Demokrat Parti’de sular durulmuyor. İstanbul Milletvekili Cemal Enginyurt ve İzmir Milletvekili Salih Uzun, Demokrat Parti’den istifa ettiklerini açıkladı. Peki, bu istifaların perde arkasında neler var? Enginyurt’un kısa ve net açıklaması, parti içindeki olası rahatsızlıklara mı işaret ediyor? Uzun’un 33 yıllık siyasi geçmişine duygu dolu bir veda yapması, Demokrat Parti’nin merkez siyaset misyonuyla ilgili eleştirileri mi içeriyor? Bu gelişmeler, partide yeni bir dönemin başlangıcı mı olacak? İşte tüm detaylar.
Enginyurt ve Uzun’un Ayrılığı Ne Anlama Geliyor?
Demokrat Parti, İstanbul Milletvekili Cemal Enginyurt ve İzmir Milletvekili Salih Uzun’un art arda gelen istifalarıyla siyasi gündemin merkezine oturdu. Her iki milletvekili de yaptıkları açıklamalarla partiden ayrıldıklarını duyurdu. Bu istifalar, yalnızca Demokrat Parti için değil, Türkiye’nin merkez siyaset anlayışı açısından da dikkat çekici mesajlar içeriyor.
Cemal Enginyurt’un istifası, kamuoyuna sosyal medya hesabından yaptığı kısa bir açıklamayla duyuruldu. “Bugün itibariyle Demokrat Parti’den istifa ediyorum. Yüce Türk milletine ve kamuoyuna arz ederim,” ifadelerini kullanan Enginyurt, bu kararının gerekçelerine dair herhangi bir detay paylaşmadı. Ancak, siyasi gözlemciler Enginyurt’un partiden ayrılışını, uzun süredir parti politikalarına yönelik eleştirel duruşuyla ilişkilendiriyor. Parti yönetimiyle arasındaki uyumsuzlukların bu istifanın temelinde yattığı öne sürülüyor. Enginyurt’un sessiz ama net bir şekilde veda etmesi, Demokrat Parti içerisindeki rahatsızlıkların dışa vurumu olarak değerlendiriliyor.

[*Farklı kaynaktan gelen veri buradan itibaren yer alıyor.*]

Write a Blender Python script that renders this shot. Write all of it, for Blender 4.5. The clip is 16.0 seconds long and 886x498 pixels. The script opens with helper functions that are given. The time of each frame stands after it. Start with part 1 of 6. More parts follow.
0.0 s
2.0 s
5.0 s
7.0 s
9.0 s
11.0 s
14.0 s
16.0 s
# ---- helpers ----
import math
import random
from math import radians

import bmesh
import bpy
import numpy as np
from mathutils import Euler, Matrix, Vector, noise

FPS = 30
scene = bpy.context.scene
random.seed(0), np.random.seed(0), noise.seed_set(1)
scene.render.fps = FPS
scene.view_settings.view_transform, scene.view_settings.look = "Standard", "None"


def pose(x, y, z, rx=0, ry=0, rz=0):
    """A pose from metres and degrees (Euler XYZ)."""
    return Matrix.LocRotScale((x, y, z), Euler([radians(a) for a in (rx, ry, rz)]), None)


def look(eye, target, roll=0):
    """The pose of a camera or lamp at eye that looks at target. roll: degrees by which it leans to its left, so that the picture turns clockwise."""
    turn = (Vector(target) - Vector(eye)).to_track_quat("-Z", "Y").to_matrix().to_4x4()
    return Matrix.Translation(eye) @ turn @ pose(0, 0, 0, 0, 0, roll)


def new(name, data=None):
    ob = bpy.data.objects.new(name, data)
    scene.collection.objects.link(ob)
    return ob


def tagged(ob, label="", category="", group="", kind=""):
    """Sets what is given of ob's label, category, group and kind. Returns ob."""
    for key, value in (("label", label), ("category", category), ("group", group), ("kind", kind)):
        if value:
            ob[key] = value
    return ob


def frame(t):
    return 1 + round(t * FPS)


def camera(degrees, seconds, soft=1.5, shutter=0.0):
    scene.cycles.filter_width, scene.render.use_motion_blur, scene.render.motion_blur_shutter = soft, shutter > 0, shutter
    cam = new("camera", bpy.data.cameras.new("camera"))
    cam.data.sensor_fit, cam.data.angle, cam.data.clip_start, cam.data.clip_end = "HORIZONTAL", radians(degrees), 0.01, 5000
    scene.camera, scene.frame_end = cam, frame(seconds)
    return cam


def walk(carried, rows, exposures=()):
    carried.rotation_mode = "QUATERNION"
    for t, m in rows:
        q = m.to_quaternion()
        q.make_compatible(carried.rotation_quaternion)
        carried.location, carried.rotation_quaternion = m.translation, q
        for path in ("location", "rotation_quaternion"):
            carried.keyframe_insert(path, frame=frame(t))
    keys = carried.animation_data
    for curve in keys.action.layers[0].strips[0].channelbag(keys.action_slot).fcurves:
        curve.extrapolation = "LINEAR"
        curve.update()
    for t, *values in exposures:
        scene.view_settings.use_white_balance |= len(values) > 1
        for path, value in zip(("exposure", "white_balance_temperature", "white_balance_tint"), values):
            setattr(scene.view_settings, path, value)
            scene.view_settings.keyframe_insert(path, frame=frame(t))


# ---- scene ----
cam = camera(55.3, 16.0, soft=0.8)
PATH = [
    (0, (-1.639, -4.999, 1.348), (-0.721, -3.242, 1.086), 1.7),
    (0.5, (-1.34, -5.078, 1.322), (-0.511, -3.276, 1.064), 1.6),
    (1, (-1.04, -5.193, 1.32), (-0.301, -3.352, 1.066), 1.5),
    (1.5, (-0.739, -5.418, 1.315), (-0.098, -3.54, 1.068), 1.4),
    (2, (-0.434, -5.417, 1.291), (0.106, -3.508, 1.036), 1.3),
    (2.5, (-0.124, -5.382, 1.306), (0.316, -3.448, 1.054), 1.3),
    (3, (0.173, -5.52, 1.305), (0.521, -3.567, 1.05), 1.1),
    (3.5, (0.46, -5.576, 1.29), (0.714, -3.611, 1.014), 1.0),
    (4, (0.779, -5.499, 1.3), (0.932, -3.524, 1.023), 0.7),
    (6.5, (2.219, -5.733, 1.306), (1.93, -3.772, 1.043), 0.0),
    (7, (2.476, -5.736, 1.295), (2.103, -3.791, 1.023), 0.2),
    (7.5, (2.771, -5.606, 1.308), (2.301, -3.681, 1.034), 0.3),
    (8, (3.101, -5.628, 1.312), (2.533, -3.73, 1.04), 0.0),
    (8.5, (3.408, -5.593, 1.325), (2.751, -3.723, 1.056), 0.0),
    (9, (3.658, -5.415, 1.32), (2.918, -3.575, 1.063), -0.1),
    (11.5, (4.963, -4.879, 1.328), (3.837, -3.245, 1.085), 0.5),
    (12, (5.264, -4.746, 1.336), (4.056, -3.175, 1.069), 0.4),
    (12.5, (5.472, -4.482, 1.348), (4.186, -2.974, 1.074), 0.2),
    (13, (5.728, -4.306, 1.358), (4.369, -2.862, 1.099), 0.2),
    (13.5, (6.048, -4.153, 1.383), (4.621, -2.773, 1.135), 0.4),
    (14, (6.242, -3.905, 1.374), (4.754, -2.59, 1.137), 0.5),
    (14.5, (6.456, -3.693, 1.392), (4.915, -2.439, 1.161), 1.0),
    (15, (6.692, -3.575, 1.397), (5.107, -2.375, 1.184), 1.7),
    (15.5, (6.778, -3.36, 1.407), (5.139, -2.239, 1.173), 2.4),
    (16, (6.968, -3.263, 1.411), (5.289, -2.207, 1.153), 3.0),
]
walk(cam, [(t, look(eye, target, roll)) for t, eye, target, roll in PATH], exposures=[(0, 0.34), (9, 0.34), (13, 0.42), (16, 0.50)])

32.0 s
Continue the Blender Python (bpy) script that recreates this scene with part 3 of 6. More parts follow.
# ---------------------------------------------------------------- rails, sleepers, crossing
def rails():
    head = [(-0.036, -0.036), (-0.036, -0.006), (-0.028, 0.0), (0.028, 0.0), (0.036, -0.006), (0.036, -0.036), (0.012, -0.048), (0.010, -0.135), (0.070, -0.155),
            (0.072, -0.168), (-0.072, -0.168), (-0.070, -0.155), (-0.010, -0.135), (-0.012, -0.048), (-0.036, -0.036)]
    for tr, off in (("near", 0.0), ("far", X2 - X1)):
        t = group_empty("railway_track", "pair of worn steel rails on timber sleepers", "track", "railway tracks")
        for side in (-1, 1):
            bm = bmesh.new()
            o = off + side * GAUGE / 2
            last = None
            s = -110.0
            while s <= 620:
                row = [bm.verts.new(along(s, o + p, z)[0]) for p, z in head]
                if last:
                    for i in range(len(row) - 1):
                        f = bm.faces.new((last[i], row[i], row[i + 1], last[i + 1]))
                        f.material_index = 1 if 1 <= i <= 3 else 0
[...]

Salih Uzun ise oldukça farklı bir üslupla partisine veda etti. Uzun yıllar boyunca siyasetin merkezinde yer alan bir isim olarak Demokrat Parti’nin hafızasında önemli bir yere sahip olan Uzun, ayrılığını duygusal bir açıklamayla duyurdu. “33 yıl önce girdiğim ve genel başkanlığa kadar her kademede görev yaptığım partime bugün veda ediyorum,” diyen Uzun, açıklamasında yalnızca kişisel geçmişine değil, Türkiye’nin siyasi atmosferine dair değerlendirmelere de yer verdi. Merkez siyasetin tarihsel önemine dikkat çeken Uzun, partinin bu misyonu yeterince temsil edemediğine dair üstü kapalı eleştirilerde bulundu. Uzun, açıklamasında “Merkez zaruridir. Makul mümkündür,” sözleriyle Türkiye’nin geleceğinin aşırı uçlara savrulmuş siyasi yaklaşımların insafına bırakılmaması gerektiğini vurguladı.
Her iki milletvekilinin istifası da Demokrat Parti’de bir dönemin sonunu işaret ediyor. Enginyurt’un ani ve net tavrı ile Uzun’un detaylı açıklamaları, partide farklı boyutlarda yaşanan sıkıntılara işaret ediyor. Bu istifalar, yalnızca kişisel tercihler ya da bireysel siyasi kararlar olarak değil, Demokrat Parti’nin merkez siyaset misyonundaki zayıflamanın yansımaları olarak değerlendiriliyor. Parti yönetiminin bu süreçte nasıl bir tutum sergileyeceği ve bu ayrılıkların parti içinde nasıl bir dönüşüme yol açacağı merak konusu.
Demokrat Parti’nin merkez siyasetteki tarihsel rolü ve bu iki ismin partiden ayrılışı, Türkiye siyasetinde yeni oluşumların ve güç dengelerinin habercisi olabilir. Özellikle Salih Uzun’un merkez siyasetin önemine vurgu yaparak ayrılması, merkezde yeni bir siyasi yapılanma ihtimalini gündeme getiriyor. Bu gelişmeler, yalnızca Demokrat Parti’yi değil, Türkiye’nin genel siyasi iklimini etkileyecek bir sürecin başlangıcı olabilir.